Exercise brief
Pictures stay out of the copy; restate everything else in the material exactly.

Dataset extract
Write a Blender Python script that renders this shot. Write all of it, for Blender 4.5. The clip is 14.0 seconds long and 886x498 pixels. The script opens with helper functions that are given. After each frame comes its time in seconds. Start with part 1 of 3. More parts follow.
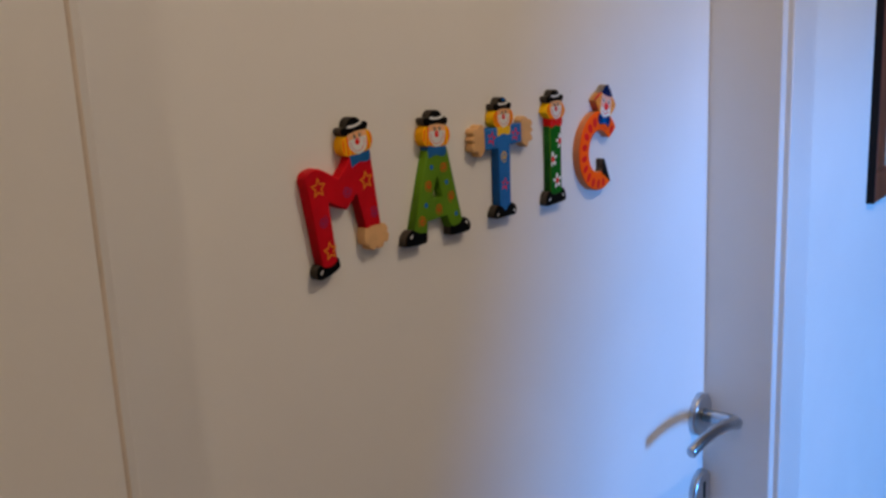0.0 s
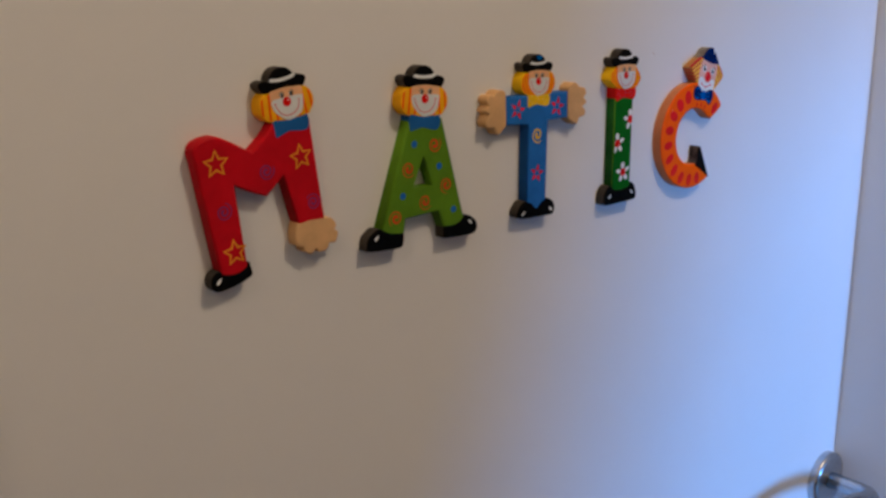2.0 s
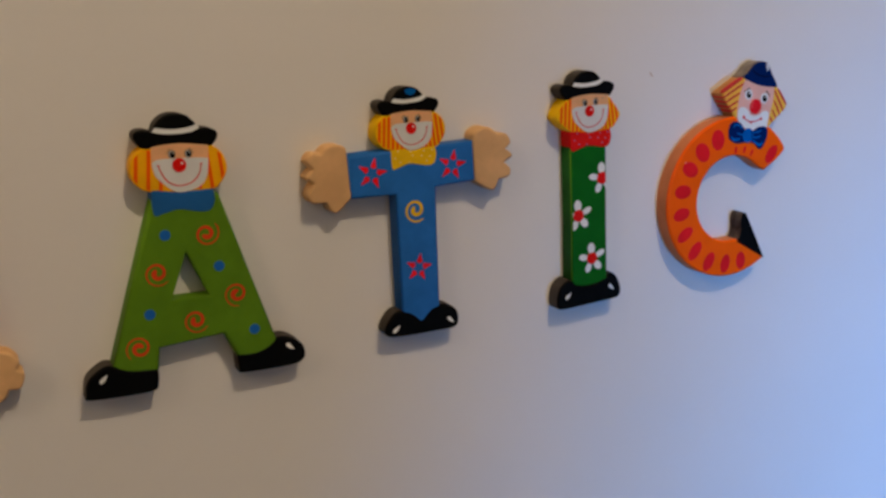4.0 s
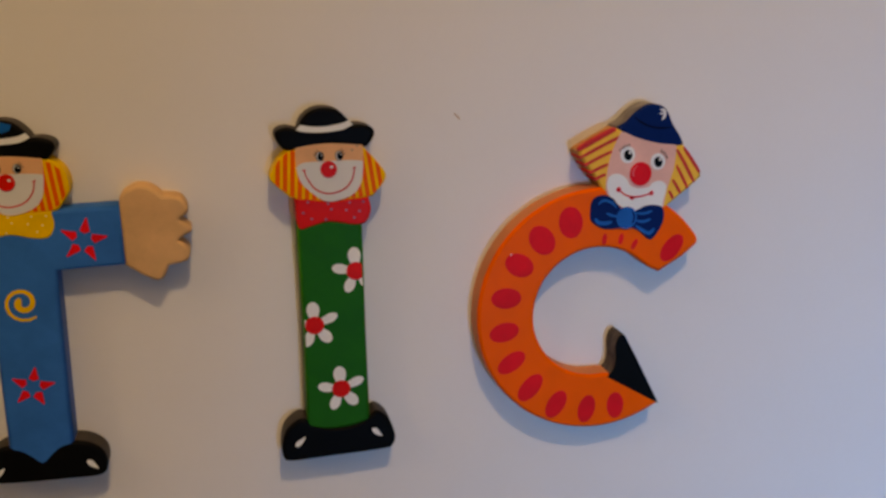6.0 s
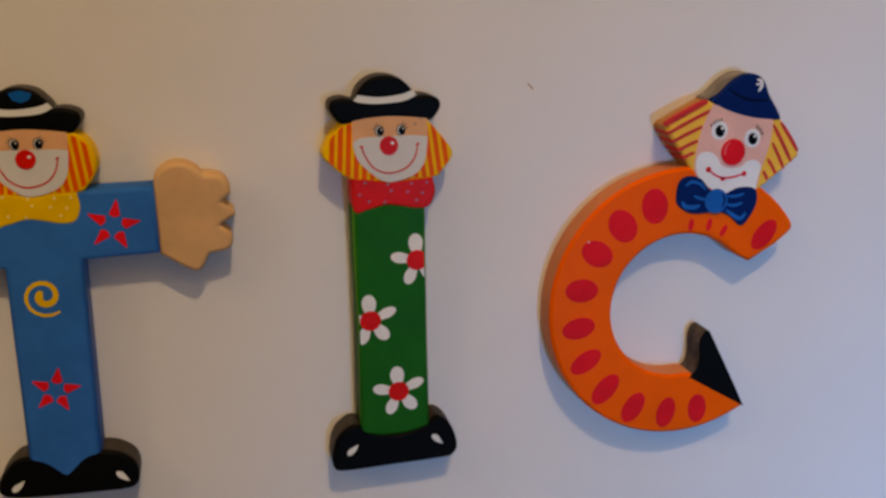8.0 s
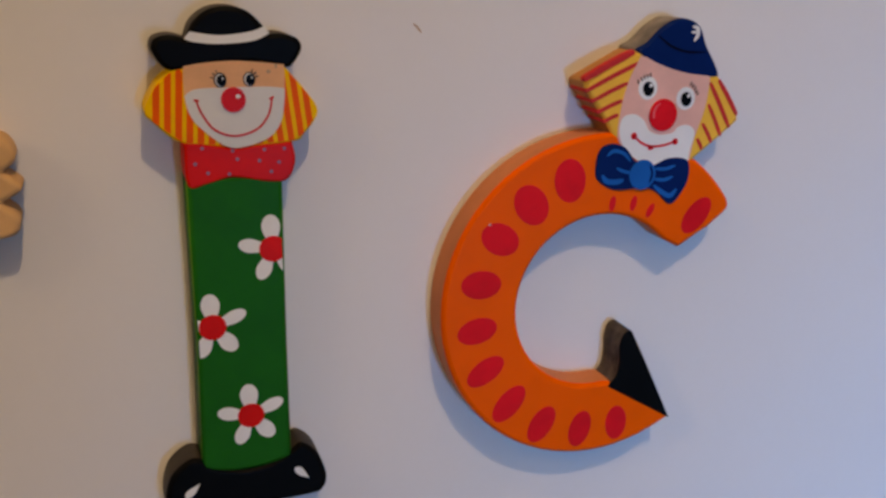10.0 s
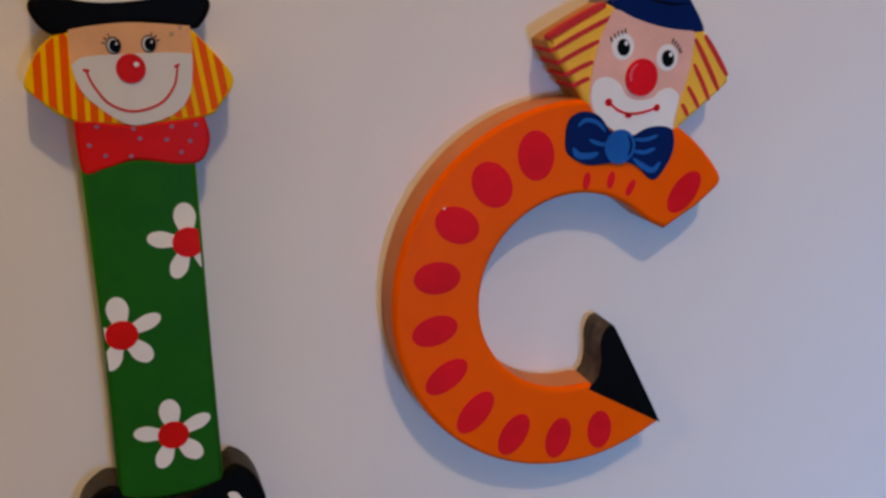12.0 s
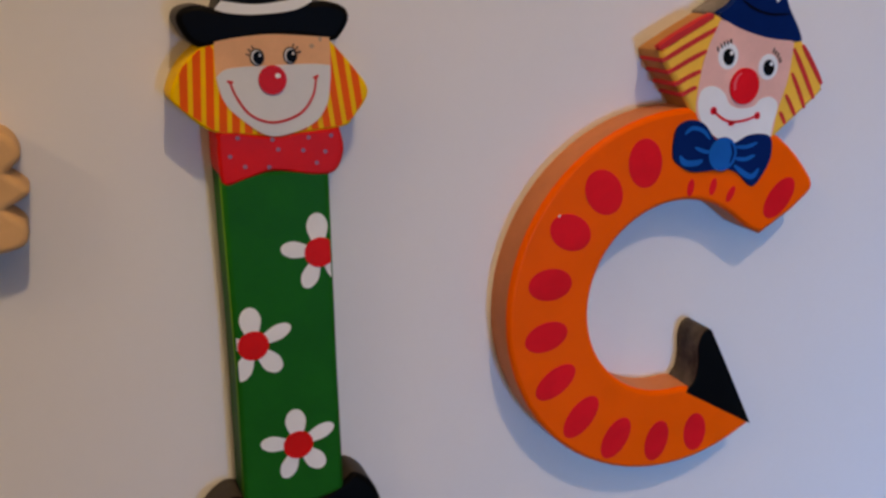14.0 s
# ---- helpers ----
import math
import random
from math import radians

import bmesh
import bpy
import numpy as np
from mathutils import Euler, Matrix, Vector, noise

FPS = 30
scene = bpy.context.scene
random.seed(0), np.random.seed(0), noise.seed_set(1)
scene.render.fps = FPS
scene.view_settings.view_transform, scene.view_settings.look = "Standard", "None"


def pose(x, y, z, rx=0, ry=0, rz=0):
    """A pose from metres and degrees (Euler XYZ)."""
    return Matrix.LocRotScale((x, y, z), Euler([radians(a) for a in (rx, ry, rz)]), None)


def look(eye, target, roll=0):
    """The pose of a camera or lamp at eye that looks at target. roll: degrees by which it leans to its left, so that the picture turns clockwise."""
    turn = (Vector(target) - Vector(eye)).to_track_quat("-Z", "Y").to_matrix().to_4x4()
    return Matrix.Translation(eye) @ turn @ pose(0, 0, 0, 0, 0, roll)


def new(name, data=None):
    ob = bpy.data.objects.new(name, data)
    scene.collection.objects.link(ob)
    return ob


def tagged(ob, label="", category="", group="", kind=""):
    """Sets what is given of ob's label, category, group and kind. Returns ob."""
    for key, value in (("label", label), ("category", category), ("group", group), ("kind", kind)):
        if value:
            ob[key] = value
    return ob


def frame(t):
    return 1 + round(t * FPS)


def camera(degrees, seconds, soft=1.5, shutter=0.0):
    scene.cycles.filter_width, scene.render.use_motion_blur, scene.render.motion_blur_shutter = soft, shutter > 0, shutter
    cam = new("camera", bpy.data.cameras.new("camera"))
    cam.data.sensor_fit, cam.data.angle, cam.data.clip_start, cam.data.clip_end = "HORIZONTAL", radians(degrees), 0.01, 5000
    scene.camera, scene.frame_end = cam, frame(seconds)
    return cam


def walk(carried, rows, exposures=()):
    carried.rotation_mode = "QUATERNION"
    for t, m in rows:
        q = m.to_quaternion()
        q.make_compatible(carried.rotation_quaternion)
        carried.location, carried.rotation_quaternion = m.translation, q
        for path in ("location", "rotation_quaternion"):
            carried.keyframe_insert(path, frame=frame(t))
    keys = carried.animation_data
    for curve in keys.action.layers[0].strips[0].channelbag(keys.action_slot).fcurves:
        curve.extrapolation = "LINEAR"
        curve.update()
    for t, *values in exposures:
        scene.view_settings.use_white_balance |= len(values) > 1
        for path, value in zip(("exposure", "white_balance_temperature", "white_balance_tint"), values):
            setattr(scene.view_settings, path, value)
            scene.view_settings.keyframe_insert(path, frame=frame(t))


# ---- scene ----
cam = camera(48.26, 14.0, 2.8)
PATH = [
    (0, (-0.73575, -0.45764, 1.53173), (0.02834, 0.14563, 1.30323), -2.688),
    (0.5, (-0.66327, -0.46138, 1.53063), (0.05552, 0.19365, 1.29768), -1.012),
    (1, (-0.54863, -0.46980, 1.52296), (0.09763, 0.24476, 1.25511), 0.141),
    (1.5, (-0.52226, -0.47222, 1.50456), (0.10245, 0.26921, 1.25956), -2.341),
    (2, (-0.50507, -0.41316, 1.50518), (0.12628, 0.31906, 1.24973), -0.605),
    (2.2, (-0.48701, -0.38388, 1.50301), (0.15089, 0.33351, 1.22292), -1.771),
    (4.3, (-0.19052, -0.33726, 1.50030), (0.18563, 0.55327, 1.24443), -1.914),
    (4.5, (-0.16559, -0.32799, 1.50502), (0.18954, 0.56498, 1.22847), -0.832),
    (5, (-0.09630, -0.31426, 1.49725), (0.19241, 0.60300, 1.22289), -0.230),
    (5.5, (-0.04218, -0.29386, 1.48735), (0.14889, 0.65578, 1.23898), -0.691),
    (6, (-0.02665, -0.26896, 1.49293), (0.18152, 0.67840, 1.24966), -1.459),
    (6.5, (-0.01987, -0.26328, 1.49364), (0.21349, 0.67680, 1.24507), -2.270),
    (7, (-0.03816, -0.24472, 1.49001), (0.17860, 0.69472, 1.22454), -1.164),
    (7.2, (-0.04192, -0.24352, 1.48923), (0.16430, 0.69910, 1.22667), -1.315),
    (9.3, (-0.03052, -0.19978, 1.48135), (0.23645, 0.72063, 1.19573), -0.046),
    (9.5, (-0.03084, -0.19284, 1.47935), (0.26472, 0.71613, 1.18538), 0.427),
    (10, (-0.02385, -0.18804, 1.47633), (0.29743, 0.71357, 1.18672), 0.547),
    (10.5, (-0.01632, -0.18108, 1.46784), (0.31098, 0.71910, 1.18053), -0.105),
    (11, (-0.00535, -0.17015, 1.46519), (0.30660, 0.73756, 1.18457), -1.079),
    (11.5, (-0.00475, -0.16754, 1.46597), (0.30621, 0.73858, 1.17918), -1.216),
    (12, (-0.00506, -0.16825, 1.46750), (0.30565, 0.73543, 1.17284), -1.169),
    (12.5, (-0.00514, -0.17442, 1.47052), (0.30205, 0.72893, 1.17120), -1.104),
    (13, (-0.00622, -0.17786, 1.46924), (0.29279, 0.73347, 1.18626), -1.516),
    (13.5, (-0.01466, -0.17280, 1.47269), (0.29151, 0.73018, 1.17122), -0.978),
    (14, (-0.03225, -0.16030, 1.46858), (0.31886, 0.73082, 1.18113), -1.100),
]
walk(cam, [(t, look(eye, target, roll)) for t, eye, target, roll in PATH],
     [(0, 0.05, 6400, 6), (2.2, 0.08, 6300, 5), (4.3, 0.10, 6800, 3), (4.6, 0.10, 6950, 3), (5.0, -0.12, 8000, 3), (5.5, -0.02, 10500, 7),
      (6.5, -0.1, 8200, 6), (7.2, 0.02, 8450, 6), (9.5, 0.04, 8250, 6), (10.5, 0.0, 8650, 8), (13, -0.02, 8700, 9), (14, 0.09, 7950, 7)])

# ---------------------------------------------------------------- light
world = bpy.data.worlds.new("world")
scene.world = world
world.use_nodes = True
_bg = world.node_tree.nodes["Background"]
_sky = world.node_tree.nodes.new("ShaderNodeTexSky")
_sky.sky_type = "NISHITA"
_sky.sun_disc = False
_sky.sun_elevation, _sky.sun_rotation = radians(25), radians(40)
world.node_tree.links.new(_sky.outputs[0], _bg.inputs[0])
_bg.inputs[1].default_value = 0.08


def point_lamp(name, place, watts, colour, radius):
    data = bpy.data.lights.new(name, "POINT")
    data.energy, data.color, data.shadow_soft_size = watts, colour, radius
    new(name, data).location = place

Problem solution
Write a Blender Python script that renders this shot. Write all of it, for Blender 4.5. The clip is 14.0 seconds long and 886x498 pixels. The script opens with helper functions that are given. After each frame comes its time in seconds. Start with part 1 of 3. More parts follow.
0.0 s
2.0 s
4.0 s
6.0 s
8.0 s
10.0 s
12.0 s
14.0 s
# ---- helpers ----
import math
import random
from math import radians

import bmesh
import bpy
import numpy as np
from mathutils import Euler, Matrix, Vector, noise

FPS = 30
scene = bpy.context.scene
random.seed(0), np.random.seed(0), noise.seed_set(1)
scene.render.fps = FPS
scene.view_settings.view_transform, scene.view_settings.look = "Standard", "None"


def pose(x, y, z, rx=0, ry=0, rz=0):
    """A pose from metres and degrees (Euler XYZ)."""
    return Matrix.LocRotScale((x, y, z), Euler([radians(a) for a in (rx, ry, rz)]), None)


def look(eye, target, roll=0):
    """The pose of a camera or lamp at eye that looks at target. roll: degrees by which it leans to its left, so that the picture turns clockwise."""
    turn = (Vector(target) - Vector(eye)).to_track_quat("-Z", "Y").to_matrix().to_4x4()
    return Matrix.Translation(eye) @ turn @ pose(0, 0, 0, 0, 0, roll)


def new(name, data=None):
    ob = bpy.data.objects.new(name, data)
    scene.collection.objects.link(ob)
    return ob


def tagged(ob, label="", category="", group="", kind=""):
    """Sets what is given of ob's label, category, group and kind. Returns ob."""
    for key, value in (("label", label), ("category", category), ("group", group), ("kind", kind)):
        if value:
            ob[key] = value
    return ob


def frame(t):
    return 1 + round(t * FPS)


def camera(degrees, seconds, soft=1.5, shutter=0.0):
    scene.cycles.filter_width, scene.render.use_motion_blur, scene.render.motion_blur_shutter = soft, shutter > 0, shutter
    cam = new("camera", bpy.data.cameras.new("camera"))
    cam.data.sensor_fit, cam.data.angle, cam.data.clip_start, cam.data.clip_end = "HORIZONTAL", radians(degrees), 0.01, 5000
    scene.camera, scene.frame_end = cam, frame(seconds)
    return cam


def walk(carried, rows, exposures=()):
    carried.rotation_mode = "QUATERNION"
    for t, m in rows:
        q = m.to_quaternion()
        q.make_compatible(carried.rotation_quaternion)
        carried.location, carried.rotation_quaternion = m.translation, q
        for path in ("location", "rotation_quaternion"):
            carried.keyframe_insert(path, frame=frame(t))
    keys = carried.animation_data
    for curve in keys.action.layers[0].strips[0].channelbag(keys.action_slot).fcurves:
        curve.extrapolation = "LINEAR"
        curve.update()
    for t, *values in exposures:
        scene.view_settings.use_white_balance |= len(values) > 1
        for path, value in zip(("exposure", "white_balance_temperature", "white_balance_tint"), values):
            setattr(scene.view_settings, path, value)
            scene.view_settings.keyframe_insert(path, frame=frame(t))


# ---- scene ----
cam = camera(48.26, 14.0, 2.8)
PATH = [
    (0, (-0.73575, -0.45764, 1.53173), (0.02834, 0.14563, 1.30323), -2.688),
    (0.5, (-0.66327, -0.46138, 1.53063), (0.05552, 0.19365, 1.29768), -1.012),
    (1, (-0.54863, -0.46980, 1.52296), (0.09763, 0.24476, 1.25511), 0.141),
    (1.5, (-0.52226, -0.47222, 1.50456), (0.10245, 0.26921, 1.25956), -2.341),
    (2, (-0.50507, -0.41316, 1.50518), (0.12628, 0.31906, 1.24973), -0.605),
    (2.2, (-0.48701, -0.38388, 1.50301), (0.15089, 0.33351, 1.22292), -1.771),
    (4.3, (-0.19052, -0.33726, 1.50030), (0.18563, 0.55327, 1.24443), -1.914),
    (4.5, (-0.16559, -0.32799, 1.50502), (0.18954, 0.56498, 1.22847), -0.832),
    (5, (-0.09630, -0.31426, 1.49725), (0.19241, 0.60300, 1.22289), -0.230),
    (5.5, (-0.04218, -0.29386, 1.48735), (0.14889, 0.65578, 1.23898), -0.691),
    (6, (-0.02665, -0.26896, 1.49293), (0.18152, 0.67840, 1.24966), -1.459),
    (6.5, (-0.01987, -0.26328, 1.49364), (0.21349, 0.67680, 1.24507), -2.270),
    (7, (-0.03816, -0.24472, 1.49001), (0.17860, 0.69472, 1.22454), -1.164),
    (7.2, (-0.04192, -0.24352, 1.48923), (0.16430, 0.69910, 1.22667), -1.315),
    (9.3, (-0.03052, -0.19978, 1.48135), (0.23645, 0.72063, 1.19573), -0.046),
    (9.5, (-0.03084, -0.19284, 1.47935), (0.26472, 0.71613, 1.18538), 0.427),
    (10, (-0.02385, -0.18804, 1.47633), (0.29743, 0.71357, 1.18672), 0.547),
    (10.5, (-0.01632, -0.18108, 1.46784), (0.31098, 0.71910, 1.18053), -0.105),
    (11, (-0.00535, -0.17015, 1.46519), (0.30660, 0.73756, 1.18457), -1.079),
    (11.5, (-0.00475, -0.16754, 1.46597), (0.30621, 0.73858, 1.17918), -1.216),
    (12, (-0.00506, -0.16825, 1.46750), (0.30565, 0.73543, 1.17284), -1.169),
    (12.5, (-0.00514, -0.17442, 1.47052), (0.30205, 0.72893, 1.17120), -1.104),
    (13, (-0.00622, -0.17786, 1.46924), (0.29279, 0.73347, 1.18626), -1.516),
    (13.5, (-0.01466, -0.17280, 1.47269), (0.29151, 0.73018, 1.17122), -0.978),
    (14, (-0.03225, -0.16030, 1.46858), (0.31886, 0.73082, 1.18113), -1.100),
]
walk(cam, [(t, look(eye, target, roll)) for t, eye, target, roll in PATH],
     [(0, 0.05, 6400, 6), (2.2, 0.08, 6300, 5), (4.3, 0.10, 6800, 3), (4.6, 0.10, 6950, 3), (5.0, -0.12, 8000, 3), (5.5, -0.02, 10500, 7),
      (6.5, -0.1, 8200, 6), (7.2, 0.02, 8450, 6), (9.5, 0.04, 8250, 6), (10.5, 0.0, 8650, 8), (13, -0.02, 8700, 9), (14, 0.09, 7950, 7)])

# ---------------------------------------------------------------- light
world = bpy.data.worlds.new("world")
scene.world = world
world.use_nodes = True
_bg = world.node_tree.nodes["Background"]
_sky = world.node_tree.nodes.new("ShaderNodeTexSky")
_sky.sky_type = "NISHITA"
_sky.sun_disc = False
_sky.sun_elevation, _sky.sun_rotation = radians(25), radians(40)
world.node_tree.links.new(_sky.outputs[0], _bg.inputs[0])
_bg.inputs[1].default_value = 0.08


def point_lamp(name, place, watts, colour, radius):
    data = bpy.data.lights.new(name, "POINT")
    data.energy, data.color, data.shadow_soft_size = watts, colour, radius
    new(name, data).location = place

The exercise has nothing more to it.